Saturday, January 15, 2011

The US Car Industry

The Economist often focuses on the US car market and industry. In recent times, they heavily bagged the US government bailouts of GM and Chrysler and then reluctantly admitted that they may have been wrong and the bailouts effective. In their latest report on the US market they note the recovery of the US industry and the re-entry of Volkswagen into the US market with the production of a new saloon, "which is to be built in a new factory in Tennessee".

They also note that the upheavel of 2008 allowed some considerable changes to the heavily unionised part fo US production (GM, Ford, Chrysler) to put it on a more even playing field with the foreign owned sector of US production.

The 2008 crash allowed Detroit to push through changes that had long been blocked by unions and timid management. Capacity was cut drastically: Ford alone closed 17 factories and reduced employee numbers by over 40%. GM ditched brands such as Hummer and Saturn to focus on Chevrolet, Buick and Cadillac, while Ford got rid of all brands except Ford and Lincoln. Health care for company pensioners, long a millstone, was transferred to union-run trusts. New workers can now be hired at lower rates than those ramped up by the United Auto Workers during the boom years. Alan Mulally, Ford’s chief executive, reckons his company can compete on price with factories opened in weakly unionised southern states by Japanese, South Korean and German carmakers. Ford may have made as much as $10 billion in profit last year.
The Big Three have changed, but their home market has changed even more. GM may still be the market leader; Ford’s trusty F-150 pickup is still the bestselling vehicle. But Detroit no longer dominates its backyard. For the Big Three now read the Magnificent Seven. Toyota, Honda and Nissan have been joined by Hyundai and its sister brand Kia in a fragmented market where seven manufacturers each have more than 5% of the market (see chart). And an eighth is trying to join the club.
The graphic below on US car sales shows that GM and Ford still lead, closely followed by Toyota, Honda, Chrysler and Nissan. The Koreans are making headway while Volkswagen and other European carmakers all see the US market as important but only make up at most 13 per cent.
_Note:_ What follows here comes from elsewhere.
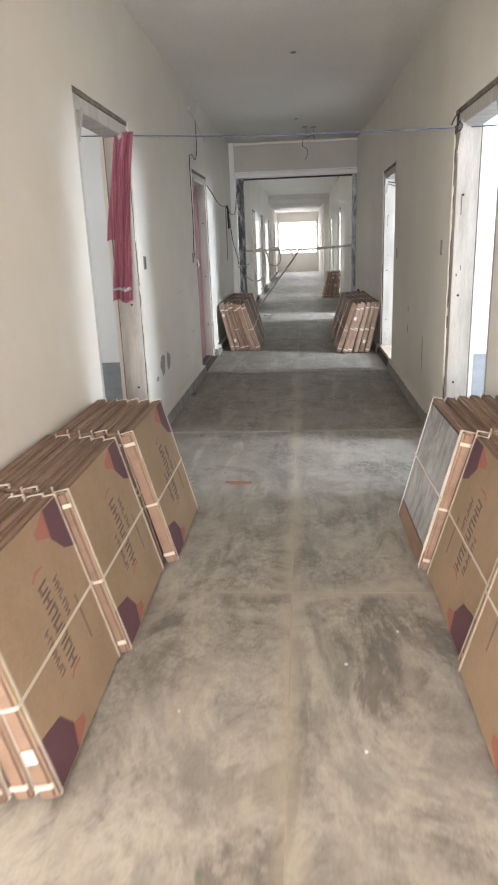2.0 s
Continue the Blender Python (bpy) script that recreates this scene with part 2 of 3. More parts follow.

One can only wonder what this left graphic will look like in 2020, with the entry of the Chinese into the market. The Chinese need to avoid the mistakes of Hyundai when it entered Western markets with low quality cars tarring later high quality models with the same brush. Despite doing well in all categories of service and quality for many years many people still see Hyundai as a 'cheap' model car. My mechanic told me when I was buying a new car "buy anything except a Korean car, they are hopeless". But according to quality surveys this doesn't seem to be the case.
 
After sales quality matters a lot with Toyota taking a big hit in recent years with several recalls battering its quality image.
 
It seems likely that the Chinese will dominate the lower cost segment of the market in coming years. Whether they will then easily be able to move up the quality ladder in subsequent years is more difficult to foretell. It is clear that Chinese authorities want to develop a strong car industry through acquisition of foreign companies, joint venture and increasingly local brands.
 
Getting cheap, efficient and long-running electric cars to market will also be a major battleground over the next 20 years and will probably be essential in the Chinese and Indian markets (as well as elsewhere in crowded developing countries.
 
Another problem as noted in another article in the Economist is over production:
The American rescues averted catastrophe, but they—along with continued European subsidies—have exacerbated the overcapacity that has dogged the sector for years. The car industry can produce 94m cars a year, against global demand of 64m. Unless that changes, it will never return to health.